Antonioni place ses personnages dans une inadéquation au monde. S’il n’est pas toujours hostile ce monde est souvent indéchiffrable.

Le mystère, le hasard, l’indécision, l’insatisfaction et l’incapacité des anti-héros à verbaliser leur écart par rapport au réel et par rapport à autrui sont les motifs récurrents des frêles lignes narratives d’Antonioni.

Blow up, nous permet de sonder l’univers criblé de vacuité d’Antonioni. Une vacuité spirituelle au cœur même de l’abondance matérielle.

Un univers qui n’a pas peur d’affronter le dévidement du récit, l’errance des personnages et l’affaiblissement des valeurs fortes.

Blow up pose concrètement la question de la vérité.

Qu’est-ce qu’une image vraie ?

Quel sens peut avoir l’art ?

Antonioni prend pour personnage un photographe de mode qui évolue dans les milieux branchés du Swinging London du milieu des années soixante.

Thomas, campé par David Hemmings, passe la matinée à prendre des clichés dans un parc désert.
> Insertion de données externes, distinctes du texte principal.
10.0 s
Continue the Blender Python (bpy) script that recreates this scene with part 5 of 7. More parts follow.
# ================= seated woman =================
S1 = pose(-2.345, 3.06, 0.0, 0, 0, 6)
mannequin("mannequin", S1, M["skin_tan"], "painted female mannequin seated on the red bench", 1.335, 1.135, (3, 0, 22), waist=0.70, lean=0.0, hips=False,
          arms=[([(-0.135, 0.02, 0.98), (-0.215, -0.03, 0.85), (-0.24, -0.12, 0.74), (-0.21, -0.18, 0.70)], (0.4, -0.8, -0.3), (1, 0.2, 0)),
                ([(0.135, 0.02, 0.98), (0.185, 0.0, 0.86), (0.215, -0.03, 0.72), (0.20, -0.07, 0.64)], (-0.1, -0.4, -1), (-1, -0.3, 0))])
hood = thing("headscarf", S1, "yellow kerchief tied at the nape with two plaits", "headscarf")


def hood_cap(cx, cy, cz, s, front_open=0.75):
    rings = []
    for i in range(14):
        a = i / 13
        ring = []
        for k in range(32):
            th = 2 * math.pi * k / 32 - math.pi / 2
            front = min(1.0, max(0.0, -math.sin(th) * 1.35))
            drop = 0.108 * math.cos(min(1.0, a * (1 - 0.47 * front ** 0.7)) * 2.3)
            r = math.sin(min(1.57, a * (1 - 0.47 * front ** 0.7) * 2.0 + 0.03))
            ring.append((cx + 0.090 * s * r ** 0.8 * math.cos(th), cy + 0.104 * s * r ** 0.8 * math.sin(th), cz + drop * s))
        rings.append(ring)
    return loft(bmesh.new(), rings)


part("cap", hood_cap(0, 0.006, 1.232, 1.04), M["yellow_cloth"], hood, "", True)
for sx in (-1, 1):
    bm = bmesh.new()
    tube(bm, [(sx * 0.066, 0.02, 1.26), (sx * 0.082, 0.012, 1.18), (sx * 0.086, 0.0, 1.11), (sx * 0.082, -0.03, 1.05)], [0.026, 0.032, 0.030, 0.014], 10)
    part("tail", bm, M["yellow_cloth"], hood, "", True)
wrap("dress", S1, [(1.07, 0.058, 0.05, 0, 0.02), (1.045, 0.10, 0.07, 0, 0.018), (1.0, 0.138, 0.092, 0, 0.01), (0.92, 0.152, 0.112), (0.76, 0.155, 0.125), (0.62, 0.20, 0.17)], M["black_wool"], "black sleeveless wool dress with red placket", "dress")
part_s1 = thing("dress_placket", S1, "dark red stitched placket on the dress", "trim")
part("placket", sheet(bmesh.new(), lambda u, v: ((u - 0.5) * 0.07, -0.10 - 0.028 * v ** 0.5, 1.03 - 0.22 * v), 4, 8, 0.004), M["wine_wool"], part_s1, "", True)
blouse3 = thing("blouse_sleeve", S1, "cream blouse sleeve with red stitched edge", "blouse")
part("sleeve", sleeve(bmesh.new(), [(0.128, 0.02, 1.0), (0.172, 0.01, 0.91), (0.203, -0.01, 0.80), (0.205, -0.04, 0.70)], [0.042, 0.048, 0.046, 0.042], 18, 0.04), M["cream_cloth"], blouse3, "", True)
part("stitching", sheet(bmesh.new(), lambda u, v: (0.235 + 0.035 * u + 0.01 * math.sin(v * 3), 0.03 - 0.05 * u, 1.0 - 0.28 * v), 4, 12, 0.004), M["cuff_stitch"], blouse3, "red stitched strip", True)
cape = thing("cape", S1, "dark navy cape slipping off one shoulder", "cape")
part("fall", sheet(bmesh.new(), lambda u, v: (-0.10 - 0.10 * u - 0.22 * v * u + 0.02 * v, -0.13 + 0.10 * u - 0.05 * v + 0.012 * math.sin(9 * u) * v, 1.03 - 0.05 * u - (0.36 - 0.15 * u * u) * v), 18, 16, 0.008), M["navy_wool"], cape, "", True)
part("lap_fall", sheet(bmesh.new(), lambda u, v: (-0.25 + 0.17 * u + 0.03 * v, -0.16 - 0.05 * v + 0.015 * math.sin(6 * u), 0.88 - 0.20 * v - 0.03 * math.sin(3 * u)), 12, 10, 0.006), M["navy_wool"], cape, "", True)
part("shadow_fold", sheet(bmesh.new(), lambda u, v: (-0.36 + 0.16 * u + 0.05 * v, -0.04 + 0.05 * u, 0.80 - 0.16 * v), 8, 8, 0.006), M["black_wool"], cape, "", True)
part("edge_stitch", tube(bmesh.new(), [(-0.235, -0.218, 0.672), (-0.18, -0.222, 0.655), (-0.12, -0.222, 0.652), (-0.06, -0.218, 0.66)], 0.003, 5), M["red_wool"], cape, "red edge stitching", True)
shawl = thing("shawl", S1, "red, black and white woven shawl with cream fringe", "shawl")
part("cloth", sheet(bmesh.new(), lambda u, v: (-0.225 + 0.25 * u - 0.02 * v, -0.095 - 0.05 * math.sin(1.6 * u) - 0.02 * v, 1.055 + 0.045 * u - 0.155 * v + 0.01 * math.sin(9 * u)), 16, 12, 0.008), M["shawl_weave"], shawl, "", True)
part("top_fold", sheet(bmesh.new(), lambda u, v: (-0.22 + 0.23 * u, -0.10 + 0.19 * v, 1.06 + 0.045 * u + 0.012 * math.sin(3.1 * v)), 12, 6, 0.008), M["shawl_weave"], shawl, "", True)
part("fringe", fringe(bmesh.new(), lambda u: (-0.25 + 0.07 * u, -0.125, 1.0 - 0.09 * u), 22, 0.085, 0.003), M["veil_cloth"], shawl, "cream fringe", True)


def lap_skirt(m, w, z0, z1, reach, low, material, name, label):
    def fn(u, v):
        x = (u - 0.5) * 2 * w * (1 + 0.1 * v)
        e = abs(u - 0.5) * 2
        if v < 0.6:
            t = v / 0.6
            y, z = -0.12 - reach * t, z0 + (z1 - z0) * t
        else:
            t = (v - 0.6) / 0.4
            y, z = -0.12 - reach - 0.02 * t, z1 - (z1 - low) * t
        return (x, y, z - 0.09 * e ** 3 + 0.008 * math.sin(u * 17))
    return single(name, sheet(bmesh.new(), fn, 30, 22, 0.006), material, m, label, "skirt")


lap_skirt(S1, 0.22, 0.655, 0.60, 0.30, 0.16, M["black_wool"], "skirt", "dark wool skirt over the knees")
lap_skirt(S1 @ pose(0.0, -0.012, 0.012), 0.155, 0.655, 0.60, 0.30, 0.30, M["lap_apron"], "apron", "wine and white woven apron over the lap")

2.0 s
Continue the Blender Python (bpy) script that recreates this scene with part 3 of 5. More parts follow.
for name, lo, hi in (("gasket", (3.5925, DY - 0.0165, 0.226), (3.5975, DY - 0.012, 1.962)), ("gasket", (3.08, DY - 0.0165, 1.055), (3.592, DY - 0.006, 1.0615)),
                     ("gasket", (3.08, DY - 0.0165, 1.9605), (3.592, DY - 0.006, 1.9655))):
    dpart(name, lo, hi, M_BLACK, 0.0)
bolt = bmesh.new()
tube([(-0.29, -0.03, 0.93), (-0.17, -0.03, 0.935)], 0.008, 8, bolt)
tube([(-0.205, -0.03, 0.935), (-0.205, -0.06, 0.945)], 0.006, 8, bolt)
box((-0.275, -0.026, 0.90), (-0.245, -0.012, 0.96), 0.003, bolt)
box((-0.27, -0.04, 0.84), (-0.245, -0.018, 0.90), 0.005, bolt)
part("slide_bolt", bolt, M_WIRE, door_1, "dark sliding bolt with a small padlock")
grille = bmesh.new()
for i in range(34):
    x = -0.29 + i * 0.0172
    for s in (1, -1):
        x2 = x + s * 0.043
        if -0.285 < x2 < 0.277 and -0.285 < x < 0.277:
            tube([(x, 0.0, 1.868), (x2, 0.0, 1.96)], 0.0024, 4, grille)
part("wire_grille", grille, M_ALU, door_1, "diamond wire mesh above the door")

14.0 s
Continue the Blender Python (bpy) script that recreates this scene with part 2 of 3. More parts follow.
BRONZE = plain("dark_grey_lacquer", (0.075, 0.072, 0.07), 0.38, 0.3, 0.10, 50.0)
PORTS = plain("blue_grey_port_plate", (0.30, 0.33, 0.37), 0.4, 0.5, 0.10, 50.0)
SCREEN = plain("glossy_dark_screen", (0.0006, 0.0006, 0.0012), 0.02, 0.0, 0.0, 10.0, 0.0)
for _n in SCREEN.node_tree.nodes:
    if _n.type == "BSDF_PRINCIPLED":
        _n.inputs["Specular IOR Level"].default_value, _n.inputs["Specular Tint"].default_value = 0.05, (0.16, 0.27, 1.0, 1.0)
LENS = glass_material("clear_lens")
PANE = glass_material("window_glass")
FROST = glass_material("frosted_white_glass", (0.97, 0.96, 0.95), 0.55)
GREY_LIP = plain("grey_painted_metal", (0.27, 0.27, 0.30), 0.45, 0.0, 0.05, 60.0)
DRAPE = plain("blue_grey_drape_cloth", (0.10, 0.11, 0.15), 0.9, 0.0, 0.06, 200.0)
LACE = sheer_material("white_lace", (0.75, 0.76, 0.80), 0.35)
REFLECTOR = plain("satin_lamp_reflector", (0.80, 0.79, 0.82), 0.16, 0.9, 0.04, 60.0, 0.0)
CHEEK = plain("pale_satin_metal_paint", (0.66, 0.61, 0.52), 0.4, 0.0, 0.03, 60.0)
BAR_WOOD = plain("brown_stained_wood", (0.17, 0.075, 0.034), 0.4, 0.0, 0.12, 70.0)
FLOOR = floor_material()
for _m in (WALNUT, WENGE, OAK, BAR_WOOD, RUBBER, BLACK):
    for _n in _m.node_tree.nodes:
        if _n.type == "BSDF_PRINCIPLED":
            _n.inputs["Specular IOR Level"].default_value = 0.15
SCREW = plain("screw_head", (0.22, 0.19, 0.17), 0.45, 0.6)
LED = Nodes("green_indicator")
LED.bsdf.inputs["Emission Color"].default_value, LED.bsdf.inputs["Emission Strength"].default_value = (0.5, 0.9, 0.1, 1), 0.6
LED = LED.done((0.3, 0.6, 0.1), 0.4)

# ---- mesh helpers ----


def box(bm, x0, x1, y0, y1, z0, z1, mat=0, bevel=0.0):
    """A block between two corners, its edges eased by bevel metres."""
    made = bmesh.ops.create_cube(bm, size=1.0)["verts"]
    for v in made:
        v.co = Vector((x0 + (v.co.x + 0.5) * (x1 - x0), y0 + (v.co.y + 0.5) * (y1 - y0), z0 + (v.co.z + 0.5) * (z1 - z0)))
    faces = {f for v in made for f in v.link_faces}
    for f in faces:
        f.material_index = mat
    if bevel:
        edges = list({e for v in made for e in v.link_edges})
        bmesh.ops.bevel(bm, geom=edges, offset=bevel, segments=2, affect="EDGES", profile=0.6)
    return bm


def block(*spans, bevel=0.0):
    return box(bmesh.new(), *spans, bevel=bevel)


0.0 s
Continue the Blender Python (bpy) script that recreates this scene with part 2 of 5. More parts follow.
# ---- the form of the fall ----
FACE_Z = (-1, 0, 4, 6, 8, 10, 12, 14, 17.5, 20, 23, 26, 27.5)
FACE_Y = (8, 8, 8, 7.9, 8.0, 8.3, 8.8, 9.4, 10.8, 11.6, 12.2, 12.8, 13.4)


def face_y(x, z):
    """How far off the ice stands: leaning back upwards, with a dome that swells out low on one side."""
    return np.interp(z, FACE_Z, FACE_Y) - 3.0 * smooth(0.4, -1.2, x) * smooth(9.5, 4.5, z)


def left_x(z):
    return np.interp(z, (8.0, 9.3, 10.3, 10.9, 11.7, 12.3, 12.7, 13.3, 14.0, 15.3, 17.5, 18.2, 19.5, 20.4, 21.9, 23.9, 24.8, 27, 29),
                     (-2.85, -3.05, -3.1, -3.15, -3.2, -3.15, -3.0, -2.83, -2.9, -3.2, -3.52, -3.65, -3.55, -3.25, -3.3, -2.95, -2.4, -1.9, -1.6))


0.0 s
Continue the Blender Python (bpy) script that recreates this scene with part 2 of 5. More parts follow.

Il perçoit un couple qui s’embrasse. Il le photographie de loin. La femme, Jane, s'aperçoit de la présence de Thomas et lui réclame les négatifs ; mais Thomas refuse. Elle le retrouve ensuite dans son studio. Thomas lui donne une pellicule vide. Intrigué, il développe les photographies du parc, et réalise par agrandissements successifs qu'il a été le témoin d'un meurtre. Il se rend sur les lieux et découvre le cadavre que ses photographies lui ont révélé. De retour chez lui, il trouve son atelier vide : tous ses clichés et négatifs ont été volés. Désemparé, il cherche conseil auprès de son éditeur et ami, mais en vain. Au petit matin, il retourne au parc, pour découvrir que le corps a lui aussi disparu…

Raconté comme ça, le film, qui est adapté d’une nouvelle de Julio Cortazar, peut ressembler à un thriller. Mais Antonioni veut raconter autre chose. Thomas est distrait, il est constamment détourné de son objectif, il ne va jamais au bout des choses. La technologie ( ici la photographie) au lieu de l’éclairer, le trompe. Plus il agrandit la photo, moins il y voit clair…

Réflexion sur l’art et sur son aspect illusoire, sur la futilité de la société de consommation, sur les médias qui voilent à force de dévoiler et sur l’effacement du héros classique, Blow up, reste esthétiquement et thématiquement époustouflant de modernité.